Dinosaur bone from the deeps Dinosaur bone from the deeps
Published: 15. March 2022 Updated: 12. October 2022
Norway’s first fossil dinosaur bone – and the deepest ever found – was recovered in 1997.

Norway’s first fossil dinosaur bone – and the deepest ever found – was recovered in 1997 on the Snorre field in the North Sea and is now on display in the Witnessing Oil exhibition. 

The geologists were astonished to discover the remains of grey-white bone in a rock core brought up from a well on the field. More detailed analysis established that it came from a Plateosaurus dinosaur 

Part of this core containing the bone, which is about four centimetres long, has been loaned to the Norwegian Petroleum Museum for the exhibition. It comes from the Norwegian Petroleum Directorate, which stores cores from many wells on Norway’s continental shelf. 
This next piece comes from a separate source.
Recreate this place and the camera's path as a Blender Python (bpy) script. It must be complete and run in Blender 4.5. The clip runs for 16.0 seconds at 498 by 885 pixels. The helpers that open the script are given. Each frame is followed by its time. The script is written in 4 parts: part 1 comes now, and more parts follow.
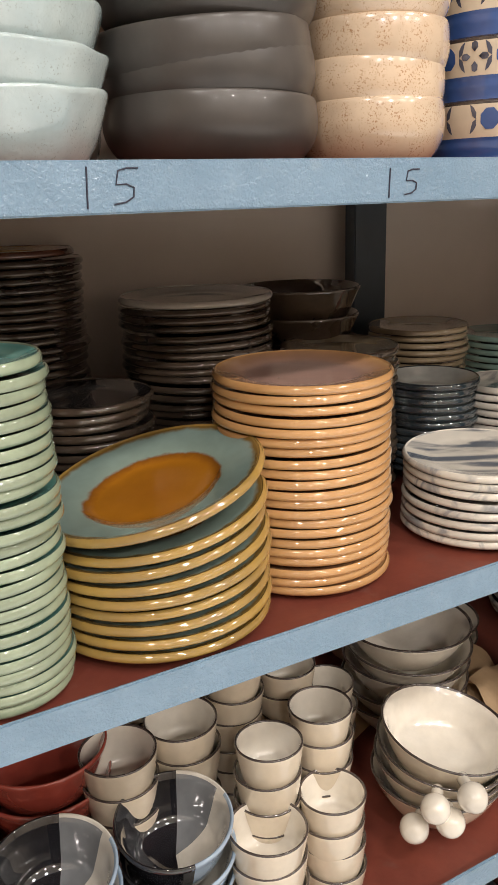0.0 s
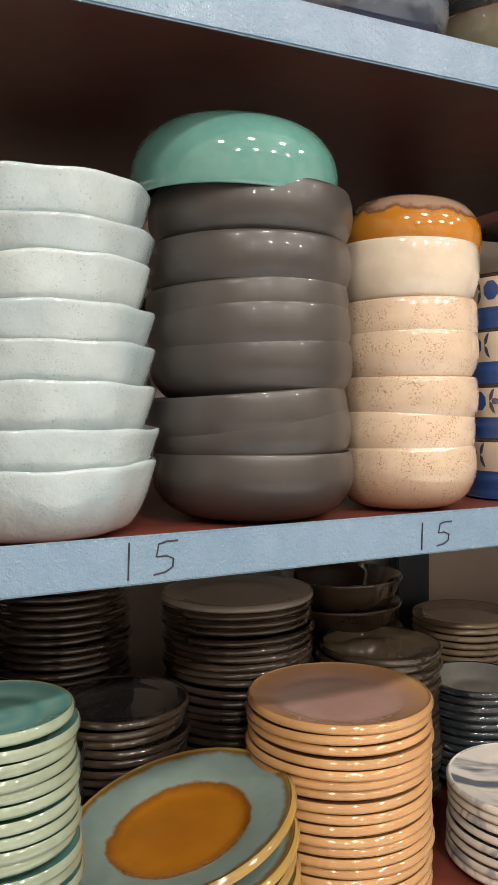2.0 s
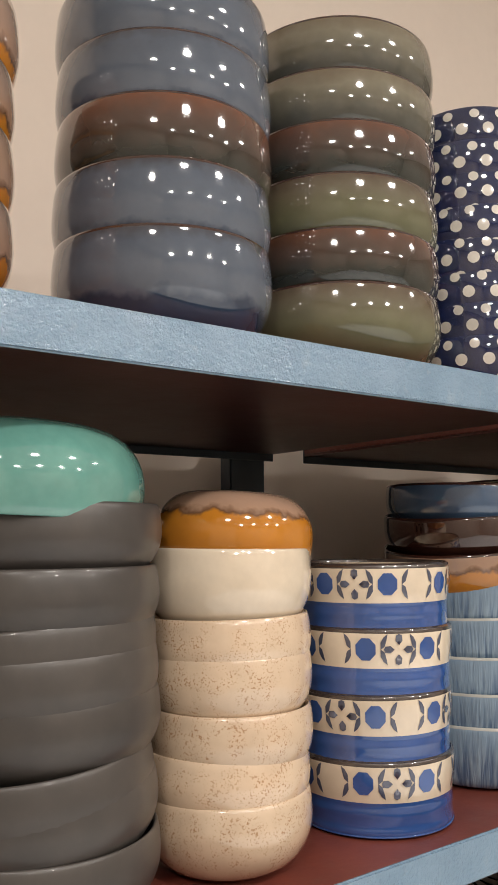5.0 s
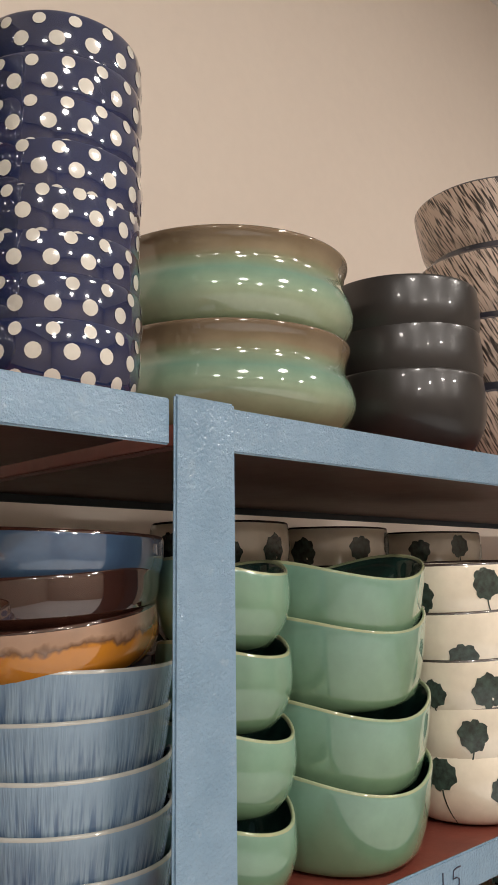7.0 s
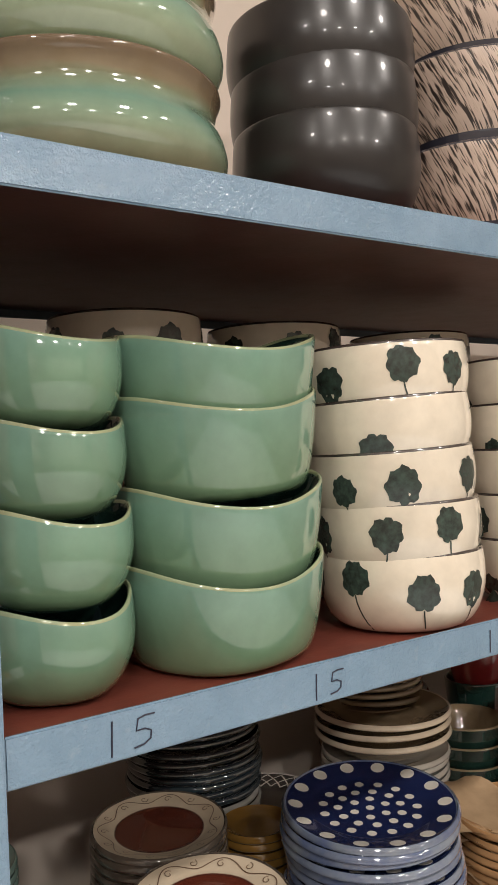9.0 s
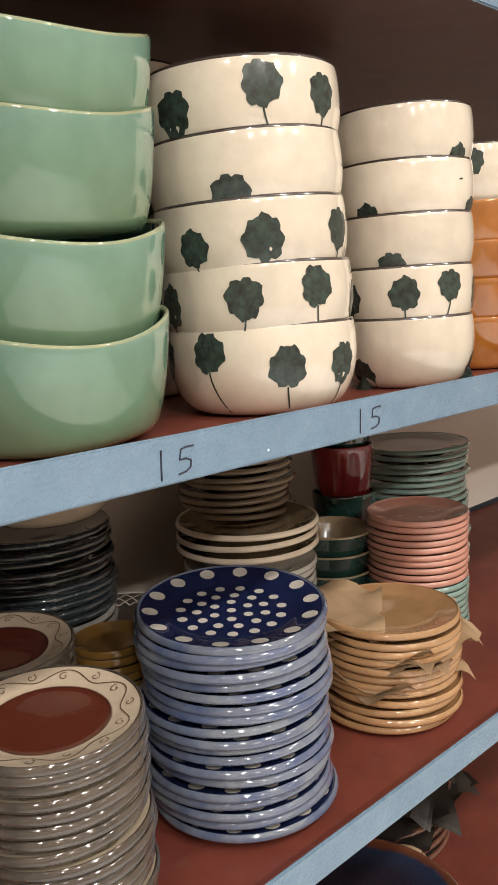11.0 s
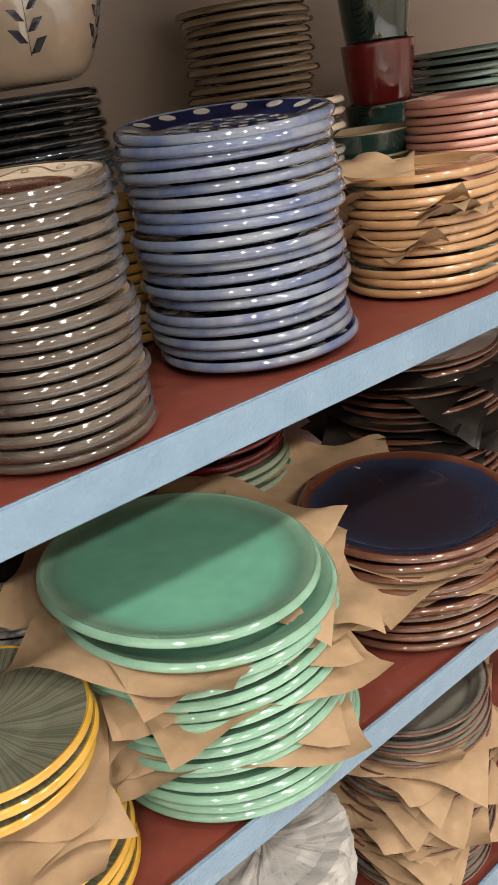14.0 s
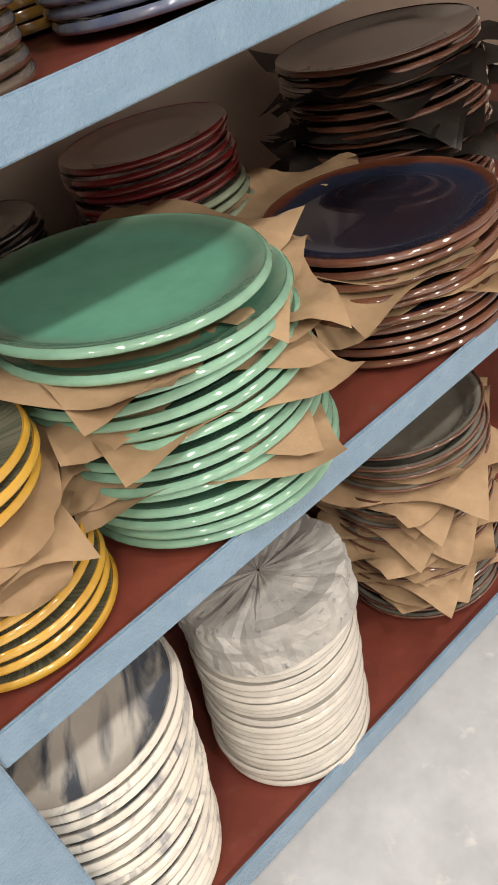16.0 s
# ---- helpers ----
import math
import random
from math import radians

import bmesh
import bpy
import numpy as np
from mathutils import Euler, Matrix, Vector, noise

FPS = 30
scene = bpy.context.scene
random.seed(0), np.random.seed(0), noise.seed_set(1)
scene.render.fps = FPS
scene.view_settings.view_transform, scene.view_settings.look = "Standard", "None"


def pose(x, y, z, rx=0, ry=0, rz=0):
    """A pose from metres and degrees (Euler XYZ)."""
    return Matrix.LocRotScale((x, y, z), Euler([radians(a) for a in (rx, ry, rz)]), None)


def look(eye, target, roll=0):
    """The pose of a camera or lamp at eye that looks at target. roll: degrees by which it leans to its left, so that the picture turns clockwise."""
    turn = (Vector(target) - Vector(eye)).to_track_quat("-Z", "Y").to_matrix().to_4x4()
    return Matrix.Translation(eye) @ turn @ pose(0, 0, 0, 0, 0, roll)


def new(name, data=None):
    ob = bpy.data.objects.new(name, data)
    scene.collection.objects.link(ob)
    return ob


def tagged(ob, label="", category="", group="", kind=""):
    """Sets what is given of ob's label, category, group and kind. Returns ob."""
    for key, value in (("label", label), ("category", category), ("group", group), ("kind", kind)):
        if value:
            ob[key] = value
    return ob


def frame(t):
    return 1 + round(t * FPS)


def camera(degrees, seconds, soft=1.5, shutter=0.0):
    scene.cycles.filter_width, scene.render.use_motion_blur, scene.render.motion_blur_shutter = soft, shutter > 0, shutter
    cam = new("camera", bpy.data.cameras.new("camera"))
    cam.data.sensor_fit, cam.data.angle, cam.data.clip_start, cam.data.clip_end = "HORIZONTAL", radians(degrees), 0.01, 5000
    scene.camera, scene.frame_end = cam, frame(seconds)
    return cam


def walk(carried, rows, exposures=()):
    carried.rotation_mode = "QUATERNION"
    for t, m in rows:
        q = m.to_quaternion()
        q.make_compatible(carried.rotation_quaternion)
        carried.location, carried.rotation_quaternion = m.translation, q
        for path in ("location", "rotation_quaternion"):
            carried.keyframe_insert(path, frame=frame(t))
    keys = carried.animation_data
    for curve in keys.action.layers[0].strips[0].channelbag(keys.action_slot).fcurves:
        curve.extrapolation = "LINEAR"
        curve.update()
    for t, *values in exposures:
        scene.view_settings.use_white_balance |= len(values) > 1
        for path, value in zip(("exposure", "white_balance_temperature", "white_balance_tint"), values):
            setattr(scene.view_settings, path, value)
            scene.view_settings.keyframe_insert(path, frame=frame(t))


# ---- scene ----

Geologists Morten Bergan and Johan Petter Nystuen spotted the fossil bone while analysing the lowest section of the core from well 34/4-9S. They were working at the time for former oil company Saga Petroleum. Equinor is now the operator for Snorre, which lies in the Tampen area of the northern North Sea. 

Just imagine it: a drill bit specially designed to take cylindrical rock samples from a well chewed its way down through the various sub-surface strata and encountered the remains of an animal in rocks from the Late Triassic. 

The likelihood of coming across a bone deep beneath the North Sea is vanishingly small, but it happened here, at a depth of roughly 2 590 metres. That’s the equivalent of walking from the Breiavatnet lake in central Stavanger to the Mosvatnet lake further out. 

After the rock core was retrieved to the surface, the geologists conducted their initial analyses and were immediately convinced that it contained an animal fossil. But it took a couple of years to identify the species concerned. 

Triassic rocks are formed by sediments and plant remains deposited 250-200 million years ago during oldest period of the Earth’s middle age – the Mesozoic. 

Bone cells give the answer
Prehistoric marine reptiles have been found in a number of locations in the North Sea as well as in Andøya in northern Norway and Svalbard. Until the usual fossil bone turned up on Snorre, however, no Norwegian dinosaur discoveries had been made – apart from some footprints in Svalbard. 

Which animal the fossil bone came from was first clarified a couple of years later when the geologists brought in Jørn Hurum, a dinosaur specialist who works for the Natural History Museum at the University of Oslo. 

He analysed thin slices taken from the fossil, identified clear cell structures from bone, and saw that they matched a pattern found only in dinosaurs. In addition, he linked the discovery to studies made by German scientists. The cells in the Snorre bone have the same structure as those found in Germany. 

With the timing also right, the conclusion was clear – the fossil derives from an individual of the Plateosaurus species, which lived some 210-195 million years ago in the Late Triassic. It is a small portion of a leg or forearm. 

Herbivore
Plateosaurus belonged to an earlier variant of the “long-necked” dinosaurs, which fed on plants which grew in their day. They probably spent most of their time on four legs, but could also rear up on two in order to reach vegetation higher up. 

Fossil Plateosaurus skeletons have been discovered at more than 50 different Europe sites as well as in Greenland, which lay close to Norway during the Triassic. 

This fossil bone from a Plateosaurus in the rock core was retrieved in 1997 on the Snorre field in the North Sea. 

The fossil bone is highlighted in red.